### WHAT TO PRODUCE
How many lines of the records below contain the word "Python"? Answer with the number alone.

[Records with scene code]
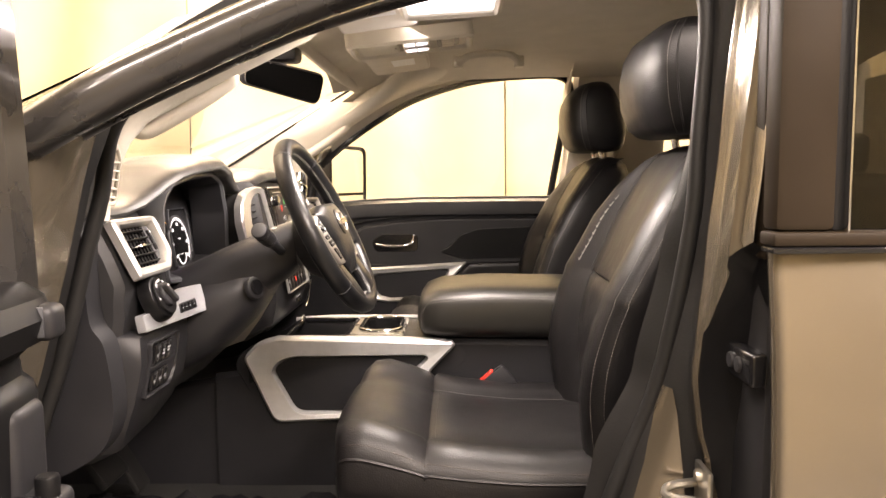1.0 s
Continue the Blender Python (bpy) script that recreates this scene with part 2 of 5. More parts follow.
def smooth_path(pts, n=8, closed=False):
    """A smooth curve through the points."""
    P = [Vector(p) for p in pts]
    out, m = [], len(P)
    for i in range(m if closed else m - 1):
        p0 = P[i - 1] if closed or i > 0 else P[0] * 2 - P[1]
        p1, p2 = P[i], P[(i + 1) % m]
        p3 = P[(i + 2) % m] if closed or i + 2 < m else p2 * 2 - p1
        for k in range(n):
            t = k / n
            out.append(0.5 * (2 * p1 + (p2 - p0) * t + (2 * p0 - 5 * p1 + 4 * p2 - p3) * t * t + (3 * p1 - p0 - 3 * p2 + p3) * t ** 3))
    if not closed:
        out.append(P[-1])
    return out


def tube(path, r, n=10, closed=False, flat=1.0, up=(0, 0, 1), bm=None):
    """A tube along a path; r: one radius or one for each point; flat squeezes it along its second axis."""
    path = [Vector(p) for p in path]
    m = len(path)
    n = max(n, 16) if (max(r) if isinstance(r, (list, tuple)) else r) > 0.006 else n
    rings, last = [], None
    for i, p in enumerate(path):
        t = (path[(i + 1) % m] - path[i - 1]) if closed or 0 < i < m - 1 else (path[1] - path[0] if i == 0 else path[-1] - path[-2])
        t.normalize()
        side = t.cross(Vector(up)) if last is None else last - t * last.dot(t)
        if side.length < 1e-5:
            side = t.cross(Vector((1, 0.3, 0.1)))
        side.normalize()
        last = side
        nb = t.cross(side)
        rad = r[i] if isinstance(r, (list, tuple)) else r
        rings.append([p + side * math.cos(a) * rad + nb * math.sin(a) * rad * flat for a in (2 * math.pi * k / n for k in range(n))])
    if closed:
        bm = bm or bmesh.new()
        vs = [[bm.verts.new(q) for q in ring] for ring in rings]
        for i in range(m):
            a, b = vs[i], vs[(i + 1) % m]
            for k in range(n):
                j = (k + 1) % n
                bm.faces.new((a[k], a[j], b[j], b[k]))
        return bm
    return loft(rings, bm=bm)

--

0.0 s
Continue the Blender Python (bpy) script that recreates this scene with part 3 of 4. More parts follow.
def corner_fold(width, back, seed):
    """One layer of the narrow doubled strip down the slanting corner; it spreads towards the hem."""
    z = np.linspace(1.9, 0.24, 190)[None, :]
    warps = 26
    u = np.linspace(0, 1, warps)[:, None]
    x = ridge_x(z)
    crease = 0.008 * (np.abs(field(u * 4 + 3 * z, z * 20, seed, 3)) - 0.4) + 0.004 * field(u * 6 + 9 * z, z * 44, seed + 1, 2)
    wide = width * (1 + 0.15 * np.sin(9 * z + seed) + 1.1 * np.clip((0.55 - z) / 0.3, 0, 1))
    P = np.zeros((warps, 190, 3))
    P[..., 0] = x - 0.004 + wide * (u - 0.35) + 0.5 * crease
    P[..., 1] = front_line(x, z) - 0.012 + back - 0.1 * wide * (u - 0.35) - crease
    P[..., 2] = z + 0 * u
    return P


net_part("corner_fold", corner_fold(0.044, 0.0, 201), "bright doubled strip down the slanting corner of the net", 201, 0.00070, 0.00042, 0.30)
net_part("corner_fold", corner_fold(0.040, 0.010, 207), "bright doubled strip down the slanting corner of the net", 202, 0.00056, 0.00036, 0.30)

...

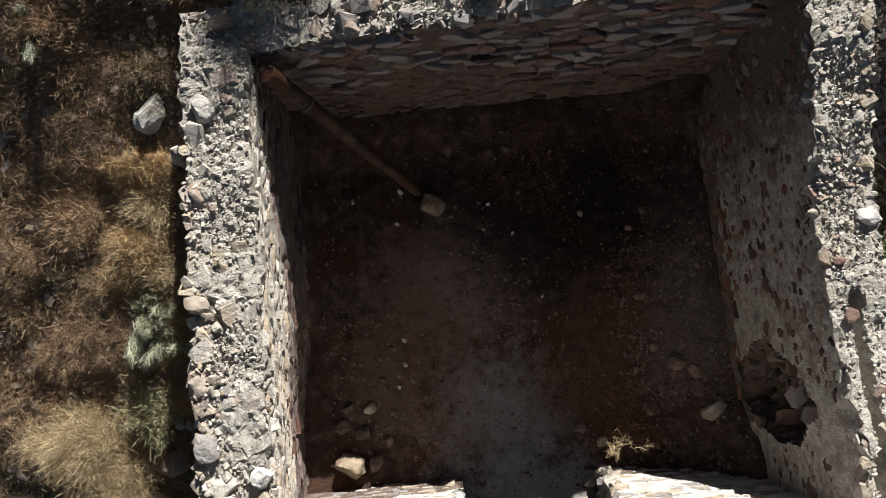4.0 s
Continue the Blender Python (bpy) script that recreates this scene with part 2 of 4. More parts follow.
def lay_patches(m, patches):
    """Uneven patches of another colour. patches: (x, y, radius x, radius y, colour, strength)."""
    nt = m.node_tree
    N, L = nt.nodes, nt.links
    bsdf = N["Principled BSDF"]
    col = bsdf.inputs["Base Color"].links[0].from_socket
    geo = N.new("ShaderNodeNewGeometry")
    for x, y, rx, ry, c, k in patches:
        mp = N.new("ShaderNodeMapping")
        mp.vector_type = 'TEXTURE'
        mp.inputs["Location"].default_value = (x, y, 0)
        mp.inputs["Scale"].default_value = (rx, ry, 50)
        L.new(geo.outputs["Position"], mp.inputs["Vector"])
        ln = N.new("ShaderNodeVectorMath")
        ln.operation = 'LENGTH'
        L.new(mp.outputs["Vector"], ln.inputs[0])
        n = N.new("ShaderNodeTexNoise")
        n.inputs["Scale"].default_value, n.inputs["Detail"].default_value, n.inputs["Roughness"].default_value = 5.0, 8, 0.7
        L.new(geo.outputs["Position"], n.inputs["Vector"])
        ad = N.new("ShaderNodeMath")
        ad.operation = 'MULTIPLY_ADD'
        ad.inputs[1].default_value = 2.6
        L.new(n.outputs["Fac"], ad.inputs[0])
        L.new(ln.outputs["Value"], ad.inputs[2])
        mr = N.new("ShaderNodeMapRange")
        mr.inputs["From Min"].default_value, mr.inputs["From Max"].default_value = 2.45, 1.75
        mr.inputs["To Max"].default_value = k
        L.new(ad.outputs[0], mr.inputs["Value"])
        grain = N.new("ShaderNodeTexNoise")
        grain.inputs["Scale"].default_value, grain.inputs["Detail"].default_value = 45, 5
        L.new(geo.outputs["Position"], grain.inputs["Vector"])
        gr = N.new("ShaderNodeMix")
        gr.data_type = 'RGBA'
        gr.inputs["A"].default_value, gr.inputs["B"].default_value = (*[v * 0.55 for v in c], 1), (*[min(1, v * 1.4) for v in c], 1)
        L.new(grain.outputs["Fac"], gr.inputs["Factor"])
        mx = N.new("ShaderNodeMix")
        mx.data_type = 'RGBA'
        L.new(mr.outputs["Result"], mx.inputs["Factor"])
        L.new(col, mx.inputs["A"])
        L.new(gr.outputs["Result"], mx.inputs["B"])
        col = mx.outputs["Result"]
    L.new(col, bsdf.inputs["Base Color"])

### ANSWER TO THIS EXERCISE
3